By a curious coincidence there happened to be in the 2nd Rifles an officer, Lieutenant F. Adams, who was a native of the city of Courtrai. He was naturally chosen to make the reconnaissance, but his intimate knowledge of Courtrai may not have been altogether an advantage, for he made an investigation so thorough that he was not back till the following morning, when the barrage for the advance of the 108th Brigade had commenced. He had discovered that the Germans had evacuated all the quarter of the city north-west of the river, and blown up the five bridges which spanned the latter. When this news, and also the information that the troops of the 29th Division were on the Lys, north of the city, was received, the barrage was instantly stopped and the 12th Rifles, with no other protection than that of advanced and flank guards, marched down the road from Heule into Courtrai.

There were scenes of great enthusiasm among the citizens, who came forth into the streets from their cellars to greet the troops. But the Germans were not far off. As the first British troops appeared on the quays of the Lys, here eighty feet wide, heavy machine-gun fire burst out all along the opposite bank. Anything more difficult than to force a crossing, in the heart of a city full of friendly civilians, to whom and to whose property it was desired to do as little damage as might be, against German troops of the old mettle, could not well be imagined. But the Germans opposite were not of the old mettle, and General Vaughan decided to attempt to throw a bridge across in broad daylight. The 122nd Field Company with its pontoons had moved forward in readiness.

At 2 p.m. a smoke-screen was put down. Five minutes later, under its cover, the first boat-load was across. The men leapt ashore exultingly and drove the Germans from the bank. They had had scarce a casualty. Another boat-load followed, and in an incredibly short time the bridge was practicable for infantry. But the German artillery soon had its range. The men of the 122nd Field Company, who displayed the greatest gallantry, suffered heavy loss, and eventually the bridge was destroyed. The party on the other shore, however, held its ground without difficulty. The machine-gunners of "C" Company, attached to the Brigade, distinguished themselves particularly in this day's operations.

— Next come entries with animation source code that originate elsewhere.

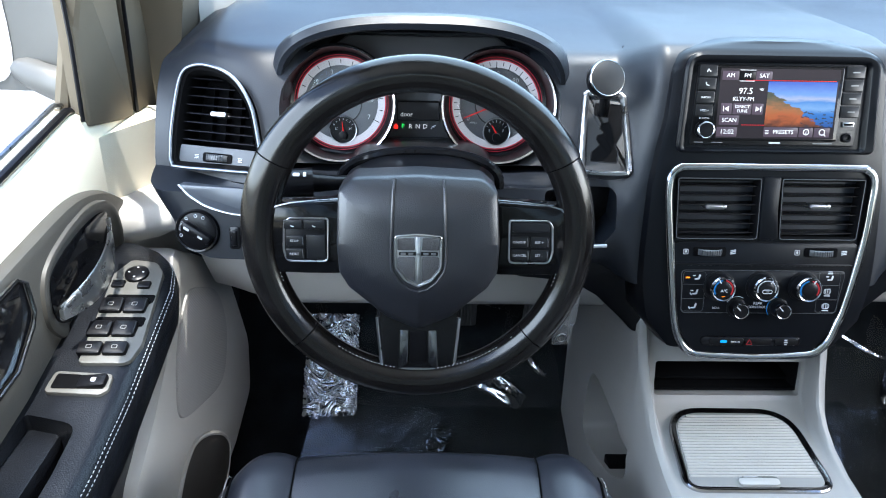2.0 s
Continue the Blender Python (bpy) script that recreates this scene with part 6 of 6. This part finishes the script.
# trim strip between the dashboard and the glass, swept up into the pillars
FOOT = [(0.0, 0.905), (0.45, 0.899), (0.558, 0.890), (0.634, 0.880), (0.70, 0.8735), (0.745, 0.8700), (0.768, 0.8725), (0.785, 0.8790), (0.797, 0.8900), (0.803, 0.9050), (0.808, 0.935)]
FOOTM = mat("windscreen_trim", (0.30, 0.29, 0.27), 0.6, grain=0.2, grain_size=0.001, blotch=0.12, blotch_size=0.1)
foot_x = [-0.808 + 1.616 * i / 120 for i in range(121)]
bm = bmesh.new()
rings(bm, [[(x, rear(x) - 0.006 + q, z) for q, z in ((0.0, 0.82), (0.0, interp(FOOT, abs(x)) - 0.003), (0.002, interp(FOOT, abs(x))), (0.012, interp(FOOT, abs(x))), (0.012, 0.82))] for x in foot_x], cap_first=True)
foot = tagged(part("windscreen_trim", bm, FOOTM), "grey trim strip along the foot of the windscreen", "trim", kind="structure")
part("glass_seal", sweep([(x, rear(x) - 0.001, interp(FOOT, abs(x)) + 0.0005) for x in foot_x], 0.0022, n=6), DARK, foot, "black rubber seal")
# sticker low on the glass
sticker = thing("windscreen_sticker", "pale paper sticker with green print low on the windscreen", "sticker", (-0.748, 1.40, 0.888))
STK = on(-0.748, 1.403, 0.890, 30, 25)
part("sticker_sheet", plate(rrect(0.075, 0.030, 0.003, 3), STK, 0.0008, 0.0002), mat("sticker_paper", (0.75, 0.72, 0.55), 0.7, blotch=0.05), sticker)
for k in range(4):
    part("print_bar", bar(0.009, 0.006, at(STK, -0.022 + 0.0135 * k, -0.003, 0.001)), mat("green_print", (0.10, 0.16, 0.06), 0.7, blotch=0.1), sticker)
adopt(sticker)

# ---- outside ----
mir = thing("side_mirror", "grey door mirror outside the driver window", "mirror", (-1.06, 1.10, 0.80))
bm = bmesh.new()
loops = []
for t, sx in ((0, 0.55), (0.08, 0.8), (0.25, 0.97), (0.6, 1.0), (1.0, 0.98)):
    loops.append([(-1.02 + 0.118 * sx * math.copysign(abs(math.cos(a)) ** 0.55, math.cos(a)), 1.27 - 0.13 * t, 0.845 + 0.100 * sx * math.copysign(abs(math.sin(a)) ** 0.6, math.sin(a))) for a in [2 * math.pi * i / 28 for i in range(28)]])
rings(bm, loops, cap_first=True)
part("mirror_housing", bm, PANELV, mir)
MIRR = mat("mirror_glass", (0.9, 0.92, 0.93), 0.02, 1.0)
bm = bmesh.new()
rings(bm, [[(-1.085 + 0.060 * k * math.copysign(abs(math.cos(a)) ** 0.55, math.cos(a)), 1.138 - 0.002 * (1 - k), 0.845 + 0.088 * k * math.copysign(abs(math.sin(a)) ** 0.6, math.sin(a))) for a in [2 * math.pi * i / 28 for i in range(28)]] for k in (1.0, 0.5)])
part("mirror_face", bm, MIRR, mir)
part("mirror_arm", sweep([(-1.03, 1.16, 0.778), (-0.985, 1.12, 0.772), (-0.95, 1.11, 0.762), (-0.925, 1.12, 0.742), (-0.905, 1.14, 0.715)], lambda t: 0.020 + 0.010 * t, n=14), PANELV, mir, "grey mirror arm")
adopt(mir)
bm = bmesh.new()
for p in ((-400, -400), (400, -400), (400, 400), (-400, 400)):
    bm.verts.new((*p, -0.45))
bm.faces.new(bm.verts)
tagged(part("ground", bm, ASPHALT), "pale concrete parking ground around the car", "ground", kind="structure")
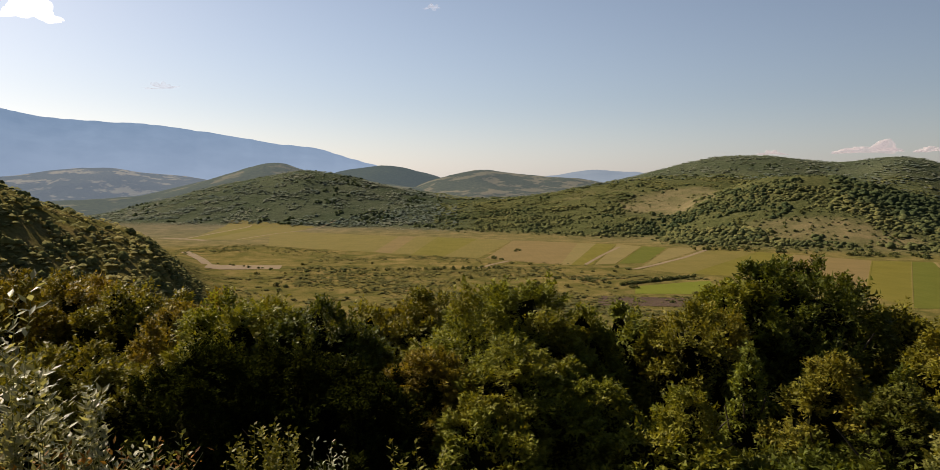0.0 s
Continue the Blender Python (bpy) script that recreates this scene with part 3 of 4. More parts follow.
def leafy_templates(rng, leaves, count, size):
    """Crowns of unit size as a core with leaf clumps standing off it on all sides, ragged in outline."""
    out = []
    for tv, tf in bush_templates(rng, 1, count):
        d = rng.normal(size=(leaves, 3)) + (0, 0, 0.35)
        d /= np.linalg.norm(d, axis=1, keepdims=True)
        d[:, 2] = np.abs(d[:, 2]) * np.where(rng.rand(leaves) < 0.85, 1, -0.3)
        lump = np.array([0.78 + 0.42 * noise.noise(Vector(v) * 1.7 + Vector((count * 7.7, len(out) * 3.1, 0))) for v in d])
        p = d * (lump * rng.uniform(0.85, 1.08, leaves))[:, None]
        n = d + rng.normal(size=(leaves, 3)) * 0.55
        n /= np.linalg.norm(n, axis=1, keepdims=True)
        a = np.cross(n, rng.normal(size=(leaves, 3)))
        a /= np.linalg.norm(a, axis=1, keepdims=True)
        c = np.cross(n, a)
        s = size * rng.uniform(0.6, 1.3, (leaves, 1))
        tri = np.stack([p + a * s, p - a * s * 0.5 + c * s * 0.8, p - a * s * 0.5 - c * s * 0.8], 1).reshape(-1, 3)
        tri[:, 2] = np.maximum(tri[:, 2], -0.30)
        out.append((np.concatenate([tv * 0.82, tri]), np.concatenate([tf, np.arange(leaves * 3).reshape(-1, 3) + len(tv)])))
    return out


def scatter(name, label, category, mat, templates, x, y, size, tall, rng, sink=0.15, smooth=False):
    """Many crowns as one mesh of stuff."""
    z = land(x, y)
    vs, fs, n = [], [], 0
    pick = rng.randint(0, len(templates), len(x))
    for k, (tv, tf) in enumerate(templates):
        idx = np.where(pick == k)[0]
        if not len(idx):
            continue
        a = rng.uniform(0, 2 * math.pi, len(idx))
        ca, sa, s = np.cos(a)[:, None], np.sin(a)[:, None], size[idx][:, None]
        px = (tv[:, 0] * ca - tv[:, 1] * sa) * s + x[idx][:, None]
        py = (tv[:, 0] * sa + tv[:, 1] * ca) * s + y[idx][:, None]
        pz = (tv[:, 2] + 0.30 - sink) * s * tall[idx][:, None] + z[idx][:, None]
        vs.append(np.stack([px, py, pz], -1).reshape(-1, 3))
        fs.append((tf[None] + (np.arange(len(idx)) * len(tv))[:, None, None]).reshape(-1, 3) + n)
        n += len(idx) * len(tv)
    ob = new(name, mesh_np(name, np.concatenate(vs), np.concatenate(fs), mat, smooth))
    return tagged(ob, label, category, kind="stuff")


def polar(rng, n, b0, b1, r0, r1, lean=1.0):
    b = np.radians(rng.uniform(b0, b1, n))
    r = np.exp(rng.uniform(math.log(r0), math.log(r1), n)) if lean else rng.uniform(r0, r1, n)
    return r * np.sin(b), r * np.cos(b)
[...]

The obvious course now was to await darkness, throw another bridge across, clear the city of Germans, and be ready to advance eastward at peep of day. But news arrived meanwhile which altered these plans. The Allies were not going to batter Courtrai. They were going to force the Lys to northward, swing half-right, and drive down upon the Scheldt, or Escaut, as this portion of the river is called by French-speaking people, thus turning all the great industrial towns. As a fact, the evacuation of Lille, the western-most, was proceeding at this very moment. The 36th Division was required for the new thrust, and was to be relieved at once by the 123rd Brigade of the 41st Division.

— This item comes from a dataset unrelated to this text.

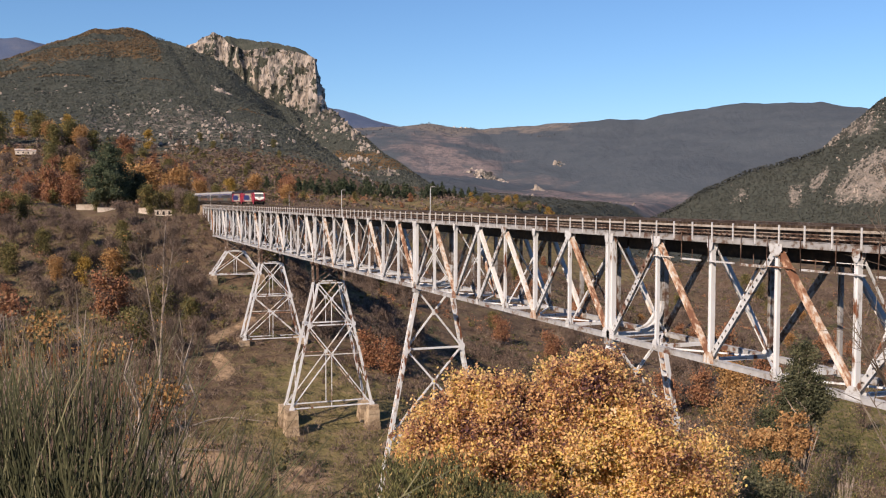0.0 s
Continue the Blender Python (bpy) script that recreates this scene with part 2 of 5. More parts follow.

In these circumstances, as the bridgehead—without a bridge—was useless to the relieving Brigade, the bridgehead party was quietly and skilfully withdrawn at dusk and ferried across, together with six captured Germans. The relief was complete by eight o'clock, and the 108th Brigade marched back through new-won Heule and Gulleghem, to the village of Drei Masten, north of the latter town. The other Brigades had begun to move back earlier in the afternoon.

If the troops had been cheerful before, they were jubilant now. They knew themselves infinitely better men than the enemy, who, still supported by huge masses of artillery and by machine-gun fire which General Jacob later described as "the heaviest ever experienced in this war," never awaited their onslaught long. It was evident to all now that the war would be over by Christmas. A little longer and the German Army would be beaten to its knees.

The worst danger, the greatest obstacle to the launching of the death-thrust, was now, in fact, behind, not in front. It lay in those terrible roads of the devastated area far behind, with which the troops, now upon the untouched soil of the richest agricultural land in Europe, might feel they had no connection, but across which every mouthful of food they ate and every bullet they fired had to come. The strain upon the mechanism of the lorries was tremendous, and they were constantly breaking down. The strain upon their drivers was no less, and at this period they were less easy to replace than their wagons. The loss of horses, too, from bombing, in the Artillery and the Supply Services, had been very serious and could not be replaced at the moment. To add to the difficulties of communication, rations had to be brought up for the Belgian civilians, many of whom had been left stripped bare and in danger of starvation by the Germans, who took horses, carts, cattle, fowls, and all stores they could lay hand upon, in their retreat. In the hardest work they were ever called on to perform, the A.S.C., both mechanical and horsed services, scored a triumph. The success they achieved was due in part to good organization and industry. But it was due, above all, to the grit and determination of the junior officers and drivers in the performance of their tasks. The lorry-driver, who stuck for fifteen hours at his wheel amid the ruts and turmoil of the Menin Road, as many of them did, with bombs crashing down at night; the section of the Divisional Train bringing up its wagons through valleys wreathed and stinking with gas, these men in truth deserved well of the infantrymen facing the bullets further forward, and were in truth their companions-in-arms.

FOOTNOTE:

[61] This supposition is correct. The 29th Division used the Menin Road.